What is somewhat ironic about Qatar’s transfer amid so many challenges and changes to MENA leadership is that Sheikh Hamad, in what is essentially his abdication speech, spoke of the next generation: “The time has come to open a new page in the journey of our nation that would have a new generation carry the responsibilities…with their innovative ideas.”
In much of the MENA that next generation is challenging and overturning the older order. Further irony is that Qatar’s current foreign policy has been supporting the overthrow of leaders like Mubarak, Gaddafi and Assad for not being accountable to their peoples.
To borrow from the Emir, an “innovative idea” would be – to use real politik – to introduce a constitutional monarchy, which, for the longevity of ruling Gulf families, would be in their interest, politically and economically.
However, we know that such a possibility, like democracy, is not very likely to happen. Qatar, like the rest of the GCC – bar Saudi Arabia and with Bahrain the exception – has a small population that generally enjoys a high standard of living. As President Barack Obama put it in an “open mic” slip at a fundraiser in 2011, Qataris high per capita income would “dampen a lot of conflict.”
Furthermore, any dissidence is crushed. Bahrain is a case in point, with the protests that kicked off in 2011 – and bubbling to the surface ever since – cracked down on by the GCC’s Peninsula Shield force, which was a motley crew of Saudi, Kuwaiti, Emirati and Qatari forces, along with hired Pakistani mercenaries.
Indeed, the prime reason for the establishment of the GCC in 1981 came following a proposal by Riyadh for an internal security pact among the Gulf monarchies after the armed uprising in Mecca in late 1979 and the start of the Iran-Iraq war. In-palace coups are one thing, but challenging a monarchy is viewed as a collective threat.
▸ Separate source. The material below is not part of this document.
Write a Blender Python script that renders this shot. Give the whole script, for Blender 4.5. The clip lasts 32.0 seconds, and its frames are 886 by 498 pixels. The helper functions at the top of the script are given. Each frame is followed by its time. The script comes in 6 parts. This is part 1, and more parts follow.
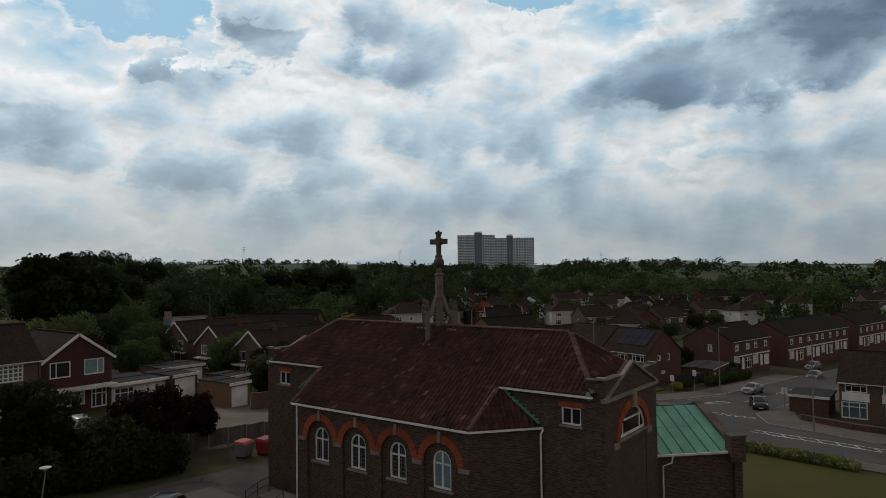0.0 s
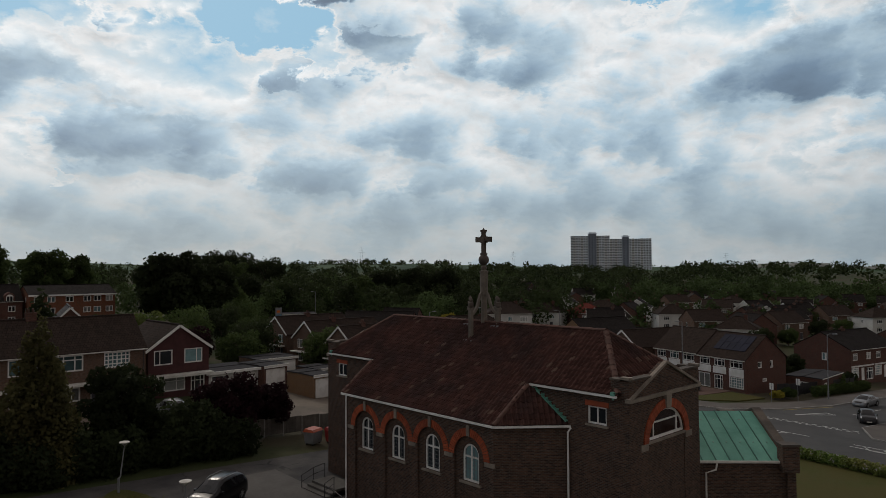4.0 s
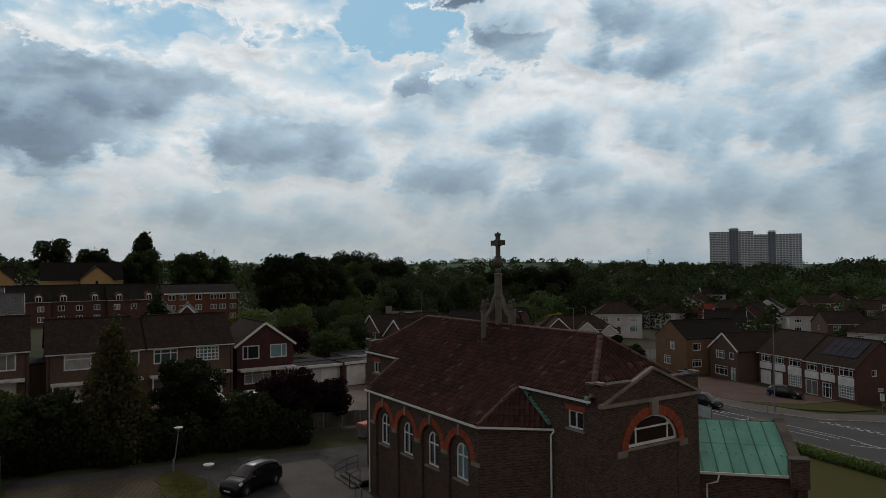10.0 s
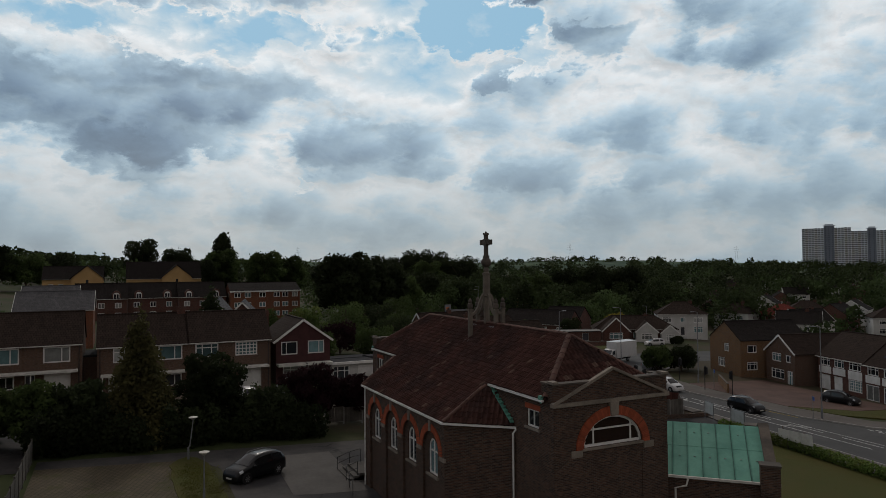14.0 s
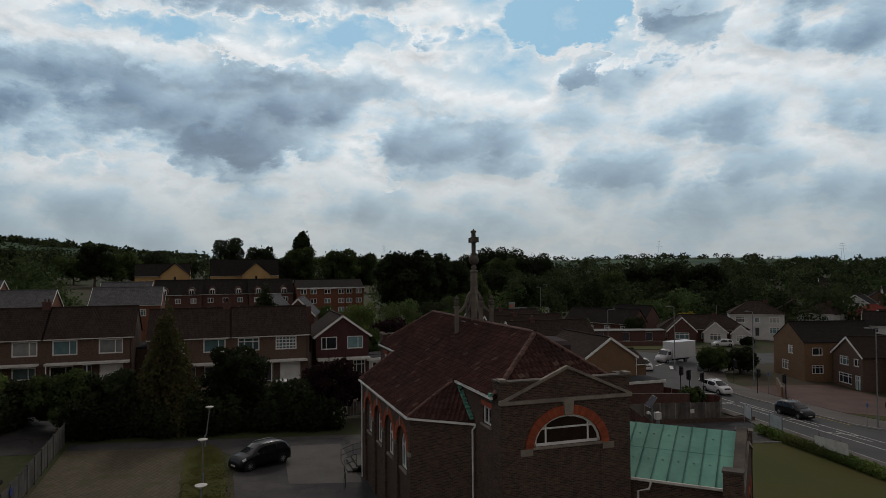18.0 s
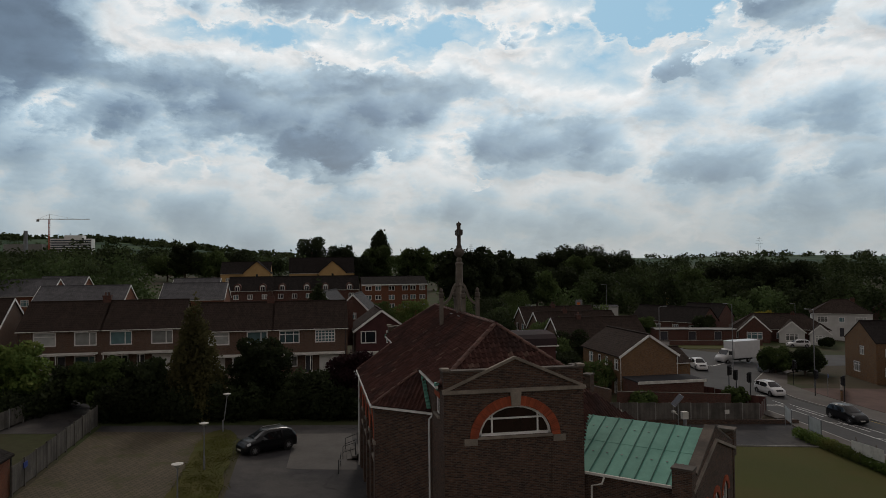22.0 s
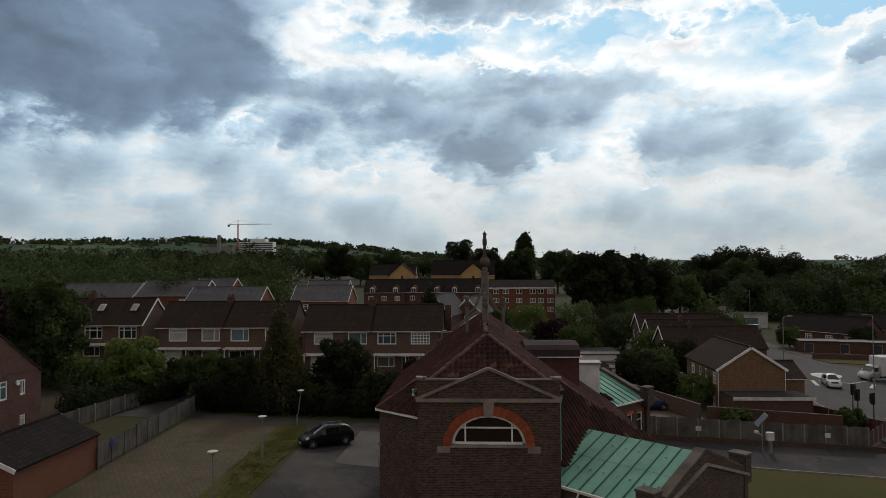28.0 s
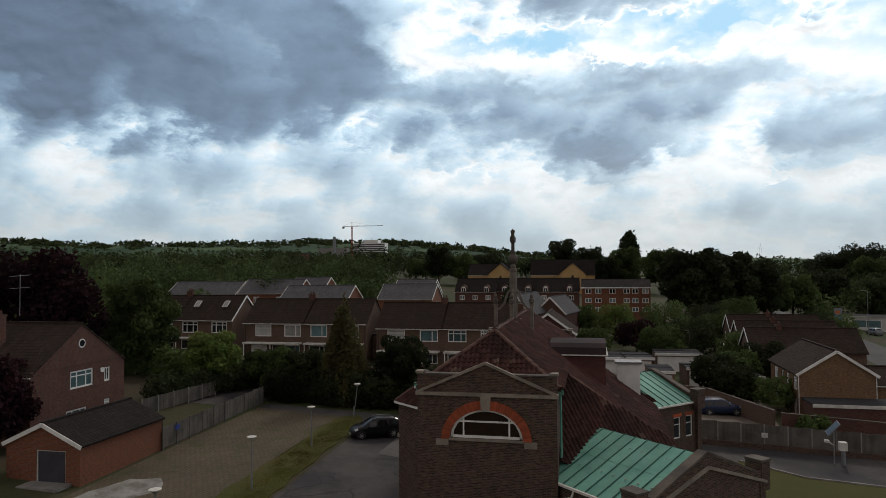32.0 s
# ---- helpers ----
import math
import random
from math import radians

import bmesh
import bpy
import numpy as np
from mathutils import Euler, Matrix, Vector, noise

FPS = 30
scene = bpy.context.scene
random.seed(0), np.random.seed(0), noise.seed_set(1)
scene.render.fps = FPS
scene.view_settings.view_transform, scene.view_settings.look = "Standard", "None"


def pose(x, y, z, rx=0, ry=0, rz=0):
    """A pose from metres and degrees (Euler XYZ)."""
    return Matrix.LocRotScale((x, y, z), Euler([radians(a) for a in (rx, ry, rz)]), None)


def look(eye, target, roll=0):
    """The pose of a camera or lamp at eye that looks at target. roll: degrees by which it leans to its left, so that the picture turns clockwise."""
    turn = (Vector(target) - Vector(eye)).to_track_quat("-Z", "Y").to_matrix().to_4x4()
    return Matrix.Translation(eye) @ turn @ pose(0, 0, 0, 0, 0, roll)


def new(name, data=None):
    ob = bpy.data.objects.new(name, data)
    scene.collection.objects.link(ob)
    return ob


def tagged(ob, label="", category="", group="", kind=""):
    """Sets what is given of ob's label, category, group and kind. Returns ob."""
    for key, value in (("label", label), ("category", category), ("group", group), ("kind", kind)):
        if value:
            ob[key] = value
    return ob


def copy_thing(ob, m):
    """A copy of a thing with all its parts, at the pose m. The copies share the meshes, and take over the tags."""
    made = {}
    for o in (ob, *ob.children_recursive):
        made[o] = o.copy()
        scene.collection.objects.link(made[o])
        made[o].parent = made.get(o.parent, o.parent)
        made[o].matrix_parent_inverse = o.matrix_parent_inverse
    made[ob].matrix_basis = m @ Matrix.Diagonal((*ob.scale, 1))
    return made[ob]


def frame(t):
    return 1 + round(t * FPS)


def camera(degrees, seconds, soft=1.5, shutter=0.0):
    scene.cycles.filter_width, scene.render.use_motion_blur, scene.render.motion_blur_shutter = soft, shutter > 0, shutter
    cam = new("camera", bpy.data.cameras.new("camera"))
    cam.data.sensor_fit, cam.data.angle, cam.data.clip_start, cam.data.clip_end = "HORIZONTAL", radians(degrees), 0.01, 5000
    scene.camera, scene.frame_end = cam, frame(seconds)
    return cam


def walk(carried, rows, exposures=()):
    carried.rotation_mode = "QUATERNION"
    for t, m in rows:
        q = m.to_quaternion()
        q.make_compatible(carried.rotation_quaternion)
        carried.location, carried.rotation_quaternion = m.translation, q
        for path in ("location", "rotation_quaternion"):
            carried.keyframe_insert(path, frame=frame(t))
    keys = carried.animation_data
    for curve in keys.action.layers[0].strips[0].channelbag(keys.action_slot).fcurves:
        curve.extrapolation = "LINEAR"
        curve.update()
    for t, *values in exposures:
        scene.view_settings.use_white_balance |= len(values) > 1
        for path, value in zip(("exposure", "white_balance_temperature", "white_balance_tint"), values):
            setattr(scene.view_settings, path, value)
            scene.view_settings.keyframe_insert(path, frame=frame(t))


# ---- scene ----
cam = camera(66.3, 32.0, soft=0.6)
PATH = [
    (0, (-33.002, -13.133, 14.038), (-31.407, -11.928, 14.091), -0.7),
    (0.5, (-32.823, -13.527, 14.022), (-31.253, -12.29, 14.077), -0.8),
    (1, (-32.586, -13.966, 13.991), (-31.042, -12.696, 14.046), -0.7),
    (1.5, (-32.301, -14.453, 13.929), (-30.786, -13.149, 13.984), -0.6),
    (2, (-32.008, -14.913, 13.846), (-30.521, -13.576, 13.904), -0.6),
    (2.5, (-31.659, -15.392, 13.779), (-30.203, -14.022, 13.838), -0.5),
    (3, (-31.349, -15.865, 13.771), (-29.923, -14.464, 13.828), -0.5),
    (3.5, (-31.054, -16.32, 13.771), (-29.658, -14.889, 13.829), -0.4),
    (5.5, (-29.535, -18.188, 13.79), (-28.221, -16.681, 13.85), -0.3),
    (6, (-29.143, -18.646, 13.745), (-27.851, -17.121, 13.806), -0.4),
    (6.5, (-28.684, -19.138, 13.778), (-27.419, -17.59, 13.837), -0.3),
    (7, (-28.23, -19.604, 13.801), (-26.992, -18.034, 13.859), -0.4),
    (7.5, (-27.815, -20.003, 13.841), (-26.606, -18.411, 13.897), -0.4),
    (8, (-27.387, -20.481, 13.877), (-26.208, -18.866, 13.933), -0.4),
    (8.5, (-26.97, -20.949, 13.919), (-25.822, -19.312, 13.975), -0.4),
    (9, (-26.533, -21.332, 13.953), (-25.415, -19.675, 14.009), -0.5),
    (9.5, (-26.111, -21.8, 14.002), (-25.025, -20.121, 14.059), -0.3),
    (10, (-25.692, -22.239, 14.015), (-24.628, -20.546, 14.072), -0.5),
    (10.5, (-25.212, -22.672, 14.017), (-24.168, -20.967, 14.072), -0.5),
    (11, (-24.685, -23.115, 14.028), (-23.658, -21.4, 14.083), -0.4),
    (11.5, (-24.156, -23.576, 14.023), (-23.15, -21.849, 14.079), -0.5),
    (12, (-23.567, -24.027, 14.019), (-22.587, -22.285, 14.075), -0.5),
    (12.5, (-22.974, -24.452, 14.026), (-22.021, -22.694, 14.081), -0.5),
    (13, (-22.333, -24.802, 14.032), (-21.408, -23.029, 14.085), -0.6),
    (13.5, (-21.696, -25.277, 14.021), (-20.806, -23.487, 14.075), -0.5),
    (14, (-21.035, -25.692, 14.002), (-20.176, -23.887, 14.057), -0.5),
    (14.5, (-20.326, -26.106, 13.978), (-19.497, -24.286, 14.032), -0.5),
    (16.5, (-17.493, -27.6, 13.967), (-16.78, -25.732, 14.02), -0.6),
    (17, (-16.797, -27.895, 13.974), (-16.112, -26.017, 14.026), -0.6),
    (17.5, (-16.096, -28.164, 13.984), (-15.441, -26.276, 14.035), -0.5),
    (18, (-15.382, -28.438, 13.951), (-14.758, -26.538, 14.001), -0.5),
    (18.5, (-14.567, -28.666, 13.866), (-13.971, -26.757, 13.917), -0.6),
    (19, (-13.73, -28.891, 13.769), (-13.163, -26.973, 13.818), -0.7),
    (19.5, (-12.965, -29.202, 13.692), (-12.426, -27.277, 13.741), -0.7),
    (20, (-12.211, -29.51, 13.638), (-11.702, -27.576, 13.687), -0.6),
    (20.5, (-11.427, -29.762, 13.609), (-10.95, -27.821, 13.656), -0.6),
    (21, (-10.6, -29.966, 13.576), (-10.157, -28.017, 13.624), -0.5),
    (21.5, (-9.811, -30.209, 13.542), (-9.405, -28.251, 13.589), -0.6),
    (22, (-9.058, -30.432, 13.5), (-8.688, -28.468, 13.548), -0.6),
    (22.5, (-8.338, -30.638, 13.513), (-8.006, -28.666, 13.562), -0.5),
    (23, (-7.588, -30.833, 13.563), (-7.292, -28.855, 13.612), -0.5),
    (23.5, (-6.854, -31.028, 13.609), (-6.598, -29.045, 13.659), -0.5),
    (24, (-6.162, -31.209, 13.711), (-5.945, -29.221, 13.761), -0.5),
    (24.5, (-5.437, -31.382, 13.785), (-5.261, -29.39, 13.837), -0.6),
    (25, (-4.694, -31.511, 13.872), (-4.557, -29.516, 13.924), -0.6),
    (25.5, (-3.936, -31.63, 13.926), (-3.84, -29.633, 13.978), -0.5),
    (27.5, (-1.157, -32.059, 13.955), (-1.22, -30.06, 14.011), -0.4),
    (28, (-0.413, -32.156, 13.935), (-0.517, -30.16, 13.991), -0.4),
    (28.5, (0.24, -32.221, 13.879), (0.096, -30.227, 13.937), -0.4),
    (29, (0.91, -32.27, 13.843), (0.728, -30.279, 13.901), -0.4),
    (29.5, (1.604, -32.302, 13.809), (1.382, -30.315, 13.866), -0.4),
    (30, (2.281, -32.346, 13.774), (2.019, -30.364, 13.832), -0.4),
    (30.5, (2.952, -32.28, 13.735), (2.65, -30.304, 13.793), -0.5),
    (31, (3.678, -32.219, 13.681), (3.334, -30.25, 13.74), -0.5),
    (31.5, (4.381, -32.17, 13.672), (3.995, -30.208, 13.731), -0.6),
    (32, (5.045, -32.136, 13.703), (4.616, -30.183, 13.762), -0.5),
]
walk(cam, [(t, look(eye, target, roll)) for t, eye, target, roll in PATH],
     exposures=[(0, -0.06, 6600, 12), (6, -0.12, 6600, 12), (10, -0.18, 6450, 11), (18, -0.16, 6450, 11), (21, -0.12, 6600, 12), (25, 0.02, 6650, 12), (28, 0.2, 6600, 12), (32, 0.34, 6550, 12)])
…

Challenges are there though, seen lately in protests in Saudi Arabia and Oman, and a lot of action in Kuwait’s parliament. The uprisings in the MENA are having an affect. Tensions under the surface are apparent, even if the dynasties try to hide them, with news surfacing over the past fortnight of attempted coups in Saudi Arabia and the UAE.
Back in April, former deputy Defense Minister Prince Khaled bin Sultan bin Abdul Aziz was placed under house arrest for involvement in an attempted coup with military officers and the prince and former governor of Saudi’s Eastern Province Mohammed bin Fahad bin Abdul Aziz. In the UAE, courts last week convicted and jailed 94 Emiratis – including Sheikh Sultan bin Kayed Al-Qassimi, a member of the ruling family of the small Emirate of Ras al-Khaimah, human rights lawyer Mohammed al-Roken, and academics – for an attempted coup. What exactly transpired is not clear, as reporters were not allowed to cover the court proceedings.
Qataris have also been speaking out. Last year, Qataris for Reform was published in Beirut, calling for, among other things, “revision to the 2004 constitution, implementing a democratic system, and electing a constituent assembly according to democratic elections.”
If change is likely to happen in the GCC, it will most likely come through coups from within by members of the Gulf elite – as the cases in Saudi Arabia and the UAE highlight. With the exception of Bahrain, and possibly Saudi Arabia given its size and internal discontent, mass uprisings are not likely, even if millions of migrant workers took part.
Despite all the change afoot in the MENA, it looks like we will be watching a Gulf version of the Game of Thrones for some time to come, while the very real torture and sexual depravity going on in the Gulf that the HBO series so revels in, is all off-camera.